16 Frogs

In Blacksburg, VA


In 1874, Blacksburg grew beyond its original 16 squares for the first time. Keister’s addition, the town’s first subdivision, was laid out along Progress Street on land belonging to the Keister family.

Frederick Keister sailed from Germany to the American colonies in 1737 and settled in Lancaster, Pennsylvania. His son Philip moved to Montgomery County in 1799 with his wife, Maria, and five children; they would add four more in their new home. These are the ancestors of all the Keisters around Blacksburg. They bought two tracts of land—111 acres of the Preston estate and 65 along Toms Creek. Philip’s oldest son, John, inherited or bought a significant chunk of the parcel in what would become Blacksburg. He probably built the 1830s brick house on Giles Road [see #10]; it augmented an earlier log cabin.

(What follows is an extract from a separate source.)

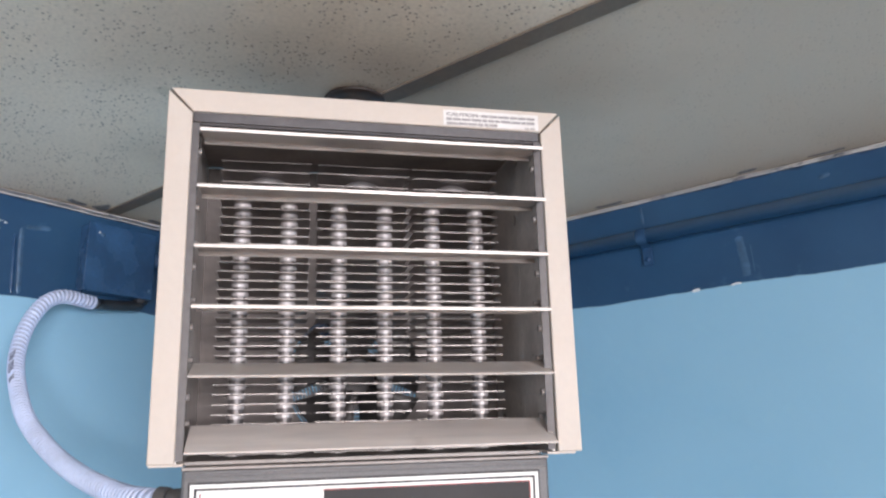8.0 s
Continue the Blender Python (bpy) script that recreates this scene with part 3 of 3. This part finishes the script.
# caution label on the top bar
LX0, LX1, LZ0, LZ1 = 0.0645, 0.1585, 2.2690, 2.2843
caution = hpart("caution_label", box((LX0, -0.0005, LZ0), (LX1, 0.0004, LZ1)), M_LABEL, "white caution label with grey print")
text = bpy.data.curves.new("caution_word", "FONT")
text.body, text.size, text.extrude, text.offset = "CAUTION-", 0.0054, 0.0001, 0.00024
word = new("caution_word", text)
dg = bpy.context.evaluated_depsgraph_get()
me = bpy.data.meshes.new_from_object(word.evaluated_get(dg))
bpy.data.objects.remove(word)
me.materials.append(M_INK)
word = new("printed_word", me)
word.parent = caution
word.matrix_basis = HM @ Matrix.Translation((LX0 + 0.003, -0.0008, 2.2786)) @ Matrix.Rotation(radians(90), 4, "X") @ Matrix.Diagonal((1.25, 0.8, 1, 1))
rnd = random.Random(11)
for z, x0, x1 in ((2.2786, LX0 + 0.037, LX1 - 0.004), (2.2741, LX0 + 0.003, LX1 - 0.004), (2.2698, LX0 + 0.003, LX0 + 0.055), (2.2694, LX1 - 0.014, LX1 - 0.004)):
    x = x0
    bm = bmesh.new()
    while x < x1 - 0.002:
        w = min(rnd.uniform(0.004, 0.011), x1 - x)
        add_box(bm, (x, -0.0009, z), (x + w, -0.0003, z + (0.0024 if z > 2.2696 else 0.0012)))
        x += w + 0.0010
    hpart("print_line", bm, M_INK, parent=caution)

# ceiling mount above the heater
mount = thing("ceiling_mount", Matrix.Translation((-0.0020, 0.1720, CEIL)), "dark brown round ceiling canopy with a short hanger stem", "mount")
part("canopy", add_lathe(bmesh.new(), [(0.0355, -0.0016), (0.0360, -0.0030), (0.0350, -0.0048), (0.029, -0.0068), (0.021, -0.0080), (0.015, -0.0085)], sides=40), M_BROWN, mount, smooth=True)
part("stem", add_rod(bmesh.new(), (0, 0, -0.0085), (0, 0, -0.0885), 0.0085, 18), M_BRIGHT, mount, "bright steel stem", True)
nut = bmesh.new()
add_lathe(nut, [(0.0165, -0.0082), (0.0190, -0.0090), (0.0190, -0.0170), (0.0165, -0.0185)], sides=6)
part("nut", nut, M_BRIGHT, mount, "bright steel lock nut")

# ---- flexible conduit from the junction box to the heater ----
ROUTE = [(-0.3615, 0.6087, 2.2132), (-0.3832, 0.5846, 2.2154), (-0.3989, 0.567, 2.2143), (-0.4135, 0.5475, 2.2016), (-0.4245, 0.5271, 2.1727), (-0.4285, 0.5074, 2.1372),
         (-0.4235, 0.486, 2.102), (-0.4050, 0.4469, 2.0653), (-0.379, 0.399, 2.0296), (-0.3462, 0.351, 2.0002), (-0.3054, 0.2938, 1.9733), (-0.2600, 0.2220, 1.9540),
         (-0.2180, 0.1600, 1.9420), (-0.2000, 0.1360, 1.9390), (-0.1870, 0.1240, 1.9380), (-0.1760, 0.1190, 1.9370)]
STEP = 0.0013
path = even_path(ROUTE, STEP)
conduit = thing("flexible_conduit", Matrix(), "pale grey ribbed flexible conduit curling from wall to heater", "conduit")


part("hose", add_tube(bmesh.new(), path, 0.0090, 18), M_HOSE, conduit, "blue-grey inner hose", True)
# helical rib wound round the hose
TURN_LEN, SEG = 0.0070, 14
bm = bmesh.new()
fine = even_path(ROUTE, TURN_LEN / SEG)
spiral, up = [], Vector((0.3, 0.2, 1)).normalized()
for i in range(1, len(fine) - 1):
    d = (fine[i + 1] - fine[i - 1]).normalized()
    side = d.cross(up).normalized()
    up = side.cross(d).normalized()
    a = 2 * math.pi * i / SEG
    spiral.append(fine[i] + 0.0092 * (math.cos(a) * side + math.sin(a) * up))
add_tube(bm, spiral, 0.0020, 6)
part("spiral_rib", bm, M_CONDUIT, conduit, "pale grey spiral rib", True)
facing = Vector((-0.22, -0.95, 0.1)).normalized()
bm = bmesh.new()
mark = min(range(len(path)), key=lambda i: (path[i] - Vector((-0.4235, 0.486, 2.102))).length)
for i0, n in ((mark - 12, 3), (mark + 4, 4), (mark + 28, 2)):
    for k in range(n):
        i = i0 + 4 * k
        d = (path[i + 1] - path[i - 1]).normalized()
        out = (facing - facing.dot(d) * d).normalized()
        side = d.cross(out)
        c = path[i] + out * 0.0114
        q = [c + side * sx * 0.0035 + d * (sd * 0.0014 + sx * 0.0025) - out * 0.0004 * abs(sx) for sx, sd in ((-1, -1), (1, -1), (1, 1), (-1, 1))]
        lower = [p - out * 0.0012 for p in q]
        one, two = [bm.verts.new(p) for p in q], [bm.verts.new(p) for p in lower]
        bm.faces.new(one)
        for a in range(4):
            b = (a + 1) % 4
            bm.faces.new((one[a], one[b], two[b], two[a]))
part("printed_mark", bm, M_INK2, conduit, "dark printed marks")
nut = bmesh.new()
p_end, d_end = path[-1], (path[-1] - path[-6]).normalized()
turn = d_end.to_track_quat("Z", "Y").to_matrix().to_4x4()
add_lathe(nut, [(0.0100, -0.004), (0.0126, -0.003), (0.0126, 0.006), (0.0118, 0.007)], Matrix.Translation(p_end) @ turn, 20)
part("end_fitting", nut, M_GLAND, conduit, "grey end fitting")
wall_in = Vector((-0.1515, p_end.y - 0.006, p_end.z + 0.001))
part("connector", add_tube(bmesh.new(), smooth_path([p_end + d_end * 0.0072, (p_end + wall_in) / 2 + d_end * 0.003, wall_in], 6), 0.0105, 18), M_GLAND, conduit, "grey box connector", True)

# ---- junction box on the left wall, with its fittings ----


def left_frame(a, z):
    """Local x runs from the corner along the left wall, y into the room."""
    p = left_at(a, z)
    return Matrix(((U.x, NL.x, 0, p.x), (U.y, NL.y, 0, p.y), (0, 0, 1, p.z), (0, 0, 0, 1)))


def right_frame(b, z):
    p = right_at(b, z)
    return Matrix(((V.x, NR.x, 0, p.x), (V.y, NR.y, 0, p.y), (0, 0, 1, p.z), (0, 0, 0, 1)))


jbox = thing("junction_box", left_frame(0.5250, 2.236), "square junction box painted dark blue on the wall", "junction box")
part("body", box((-0.047, 0.0005, 0.002), (0.065, 0.030, 0.112), 0.002), M_BLUE, jbox)
part("cover", box((-0.050, 0.0302, 0.0), (0.068, 0.034, 0.114), 0.0012), M_BLUE, jbox, "dark blue cover plate")
for x, z in ((0.044, 0.094), (-0.044, 0.014)):
    m = Matrix.Translation((x, 0.034, z)) @ Matrix.Rotation(radians(-90), 4, "X")
    part("cover_screw", add_lathe(bmesh.new(), [(0.0034, 0), (0.0034, 0.001), (0.0015, 0.002)], m, 12), M_PALEBLUE, jbox)
knee = bmesh.new()
add_tube(knee, smooth_path([(0.0525, 0.046, -0.0225), (0.034, 0.034, -0.019), (-0.015, 0.022, -0.013), (-0.034, 0.018, -0.009), (-0.038, 0.017, 0.004)], 8), 0.0085, 16)
part("knee_fitting", knee, M_NUT, jbox, "dark elbow fitting", True)
part("lock_ring", add_rod(bmesh.new(), (-0.038, 0.017, -0.0045), (-0.038, 0.017, -0.0005), 0.0130, 8), M_NUT, jbox)

# ---- surface pipe along both walls ----
R_PIPE = 0.0128
pipe_l = thing("wall_pipe", Matrix(), "steel conduit pipe painted dark blue under the ceiling", "pipe")
part("run", add_rod(bmesh.new(), left_at(0.4745, 2.3092, 0.0165), left_at(0.06, 2.3092, 0.0165), R_PIPE, 24), M_DULLPIPE, pipe_l, smooth=True)
bendp = [left_at(0.0605, 2.3092, 0.0165), CORNER + 0.032 * U + 0.023 * V + Vector((0, 0, 2.3092)), right_at(0.0605, 2.3092, 0.0165)]
part("elbow", add_tube(bmesh.new(), smooth_path(bendp, 10), R_PIPE * 1.04, 20), M_BLUE, pipe_l, smooth=True)
part("run", add_rod(bmesh.new(), right_at(0.06, 2.3092, 0.0165), right_at(ROOM - 0.02, 2.3092, 0.0165), R_PIPE, 24), M_PIPE, pipe_l, smooth=True)


def pipe_clamp(b):
    cl = thing("pipe_clamp", right_frame(b, 2.3092), "one-hole pipe strap painted dark blue", "clamp", "pipe straps on the wall")
    bm = bmesh.new()
    rows = []
    pts = [(0.0005, 0.0155), (0.009, 0.0150)] + [(0.0165 + 0.0136 * math.cos(a), 0.0136 * math.sin(a)) for a in [math.radians(110 - 20 * i) for i in range(12)]] + \
          [(0.0035, -0.0160), (0.0030, -0.046)]
    for x in (-0.0085, -0.0072, 0.0072, 0.0085):
        lift = 0.0 if abs(x) > 0.008 else 0.0005
        rows.append([bm.verts.new((x, y + lift * (1 if y > 0.006 else 0.6), z)) for y, z in pts])
    for p, q in zip(rows, rows[1:]):
        for k in range(len(pts) - 1):
            bm.faces.new((p[k], p[k + 1], q[k + 1], q[k]))
    ext = bmesh.ops.extrude_face_region(bm, geom=bm.faces[:])
    bmesh.ops.translate(bm, verts=[v for v in ext["geom"] if isinstance(v, bmesh.types.BMVert)], vec=(0, -0.0012, 0))
    part("strap", bm, M_BLUE, cl)
    m = Matrix.Translation((0, 0.0035, -0.036)) @ Matrix.Rotation(radians(-90), 4, "X")
    part("screw", add_lathe(bmesh.new(), [(0.0042, 0), (0.0042, 0.0012), (0.0025, 0.0022)], m, 14), M_BLUE, cl)


pipe_clamp(0.7150)
pipe_clamp(2.2)


# ---- paint runs, ridges and chips on the band ----
def run_of_paint(name, frame_m, pts, width, mat, label, seed, parent, thick=0.0008):
    """A raised, uneven streak along the points (along, height) of a wall."""
    rnd = random.Random(seed)
    line = smooth_path([(x, 0, z) for x, z in pts], 7)
    bm = bmesh.new()
    rows = []
    for i, p in enumerate(line):
        w = width * rnd.uniform(0.85, 1.1) * (0.35 if i in (0, len(line) - 1) else 1)
        d = (line[min(i + 1, len(line) - 1)] - line[max(i - 1, 0)]).normalized()
        s = Vector((d.z, 0, -d.x))
        rows.append([bm.verts.new(p + s * w * k + Vector((0, 0.0003 + h * thick * rnd.uniform(0.7, 1.2), 0))) for k, h in ((-0.5, 0), (-0.25, 0.8), (0.1, 1.0), (0.5, 0))])
    for p, q in zip(rows, rows[1:]):
        for k in range(3):
            bm.faces.new((p[k], p[k + 1], q[k + 1], q[k]))
    bm.transform(frame_m)
    return part(name, bm, mat, parent, label, True)


RF = right_frame(0, 0)
CF = Matrix(((U.x, 0, NL.x, KX), (U.y, 0, NL.y, KY), (0, -1, 0, CEIL + 0.001), (0, 0, 0, 1)))  # on the ceiling along the left wall
CR = Matrix(((V.x, 0, NR.x, KX), (V.y, 0, NR.y, KY), (0, -1, 0, CEIL + 0.001), (0, 0, 0, 1)))  # and along the right wall
LF = left_frame(0, 0)
run_of_paint("paint_run", RF, [(0.8600, 2.284), (0.8615, 2.268), (0.8640, 2.245), (0.8650, 2.230), (0.8655, 2.221)], 0.013, M_PALEBLUE, "thin pale streak of blue paint", 1, W_RIGHT, 0.0003)
run_of_paint("paint_run", RF, [(0.8755, 2.268), (0.8765, 2.247), (0.8770, 2.226)], 0.0016, M_PALEBLUE, "", 2, W_RIGHT, 0.0002)
run_of_paint("paint_run", RF, [(0.7085, 2.3655), (0.7100, 2.352), (0.7110, 2.335)], 0.005, M_PALEBLUE, "", 3, W_RIGHT)
run_of_paint("paint_run", RF, [(0.982, 2.347), (0.997, 2.350)], 0.007, M_PALEBLUE, "", 4, W_RIGHT)
run_of_paint("paint_chip", RF, [(0.7810, 2.2102), (0.7865, 2.2114), (0.7930, 2.2118)], 0.0048, M_CHIP, "bare plaster chip in the paint edge", 5, W_RIGHT)
run_of_paint("paint_chip", RF, [(0.8400, 2.2108), (0.8480, 2.2125), (0.8560, 2.2118)], 0.0024, M_CHIP, "", 6, W_RIGHT)
run_of_paint("paint_run", LF, [(0.6795, 2.325), (0.6780, 2.295), (0.6750, 2.255), (0.6730, 2.222)], 0.007, M_PALEBLUE, "thin pale ridge of blue paint", 7, W_LEFT)
run_of_paint("paint_run", LF, [(0.6890, 2.312), (0.6860, 2.270), (0.6830, 2.221)], 0.006, M_BLUE, "", 8, W_LEFT, 0.003)
run_of_paint("paint_run", LF, [(0.6740, 2.327), (0.6580, 2.329), (0.6380, 2.332)], 0.007, M_PALEBLUE, "", 9, W_LEFT)
for a, z, sd in ((0.7064, 2.327, 10), (0.7160, 2.316, 11), (0.7130, 2.329, 12)):
    run_of_paint("paint_chip", LF, [(a, z), (a - 0.003, z + 0.0006), (a - 0.005, z + 0.001)], 0.0018, M_CHIP, "", sd, W_LEFT)
run_of_paint("paint_chip", left_frame(0, 0) @ Matrix.Translation((0, 0.0342, 0)), [(0.5765, 2.3338), (0.5745, 2.3333)], 0.003, M_CHIP, "", 13, W_LEFT)
CEILING = bpy.data.objects["ceiling"]
for pts, w, sd in (([(0.6290, 0.030), (0.6140, 0.024), (0.5970, 0.022)], 0.006, 21), ([(0.5840, 0.034), (0.5710, 0.026), (0.5610, 0.018)], 0.011, 22),
                   ([(0.5770, 0.045), (0.5690, 0.040)], 0.006, 23), ([(0.4890, 0.024), (0.4590, 0.020), (0.4290, 0.017)], 0.006, 24),
                   ([(0.4640, 0.034), (0.4340, 0.032)], 0.004, 25), ([(0.3890, 0.020), (0.3590, 0.018), (0.3290, 0.022)], 0.005, 26)):
    run_of_paint("paint_smear", CF, pts, w * 2.2, M_SMEAR, "dark brushed paint smear on the tile edge", sd, CEILING, 0.0004)
for pts, w, sd in (([(0.6350, 0.016), (0.6650, 0.014), (0.6850, 0.017)], 0.004, 27), ([(0.8750, 0.015), (0.9050, 0.018)], 0.004, 28), ([(0.9750, 0.014), (1.0050, 0.013), (1.0250, 0.016)], 0.003, 29)):
    run_of_paint("paint_smear", CR, pts, w * 2.2, M_SMEAR, "", sd, CEILING, 0.0004)
for pts, w, sd in (([(0.556, 0.016), (0.541, 0.012), (0.528, 0.010)], 0.009, 31), ([(0.60, 0.010), (0.585, 0.012)], 0.006, 32), ([(0.47, 0.012), (0.45, 0.010), (0.435, 0.013)], 0.006, 33)):
    run_of_paint("paint_chip", CF @ Matrix.Translation((0, 0.0046, 0)), pts, w, M_CHIP, "pale flaking paint at the tile edge", sd, CEILING, 0.0004)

John and his wife, Sally, passed the land to their ten children after they died. Their ninth-born, Christian bought out his siblings for the title to the Giles Road house and at least 14 acres around it, but John and Sally’s second-oldest, Jacob, ended up holding some of the most valuable real estate in town.

He sold land to create the Olin and Preston Institute in 1850; it was just west of where Main Street now meets College Avenue. In the 1870s and 1880s, he lived at the intersection of Jackson and Church Streets, where the Town Hall would be built in the 1920s. When Jacob died, in 1902, his U-shaped tract reached from what is today Harding Avenue Elementary north almost to the Caboose Park and west to the Wells Fargo bank downtown. The western arm stretched up Main and Kabrich Streets behind the current site of Gilbert Linkous Elementary to what is now Stonegate Drive. The north wall of the YMCA marks the property’s upper boundary on what became Main Street. The Bennett Hill/Progress, Apperson-Dickerson, and Kabrich Crescent neighborhoods were all carved from and mentioned in his estate. Streets and property lines in these subdivisions still follow the boundaries of the Keister tract.

The Webb branch of Stroubles Creek flows above ground for much of its length from the north end of Blacksburg. From here, it is piped to Webb Street, where it runs in the open until it crosses under Prices Fork.

Take action! Apply compost or mulch to keep your garden soil from washing away.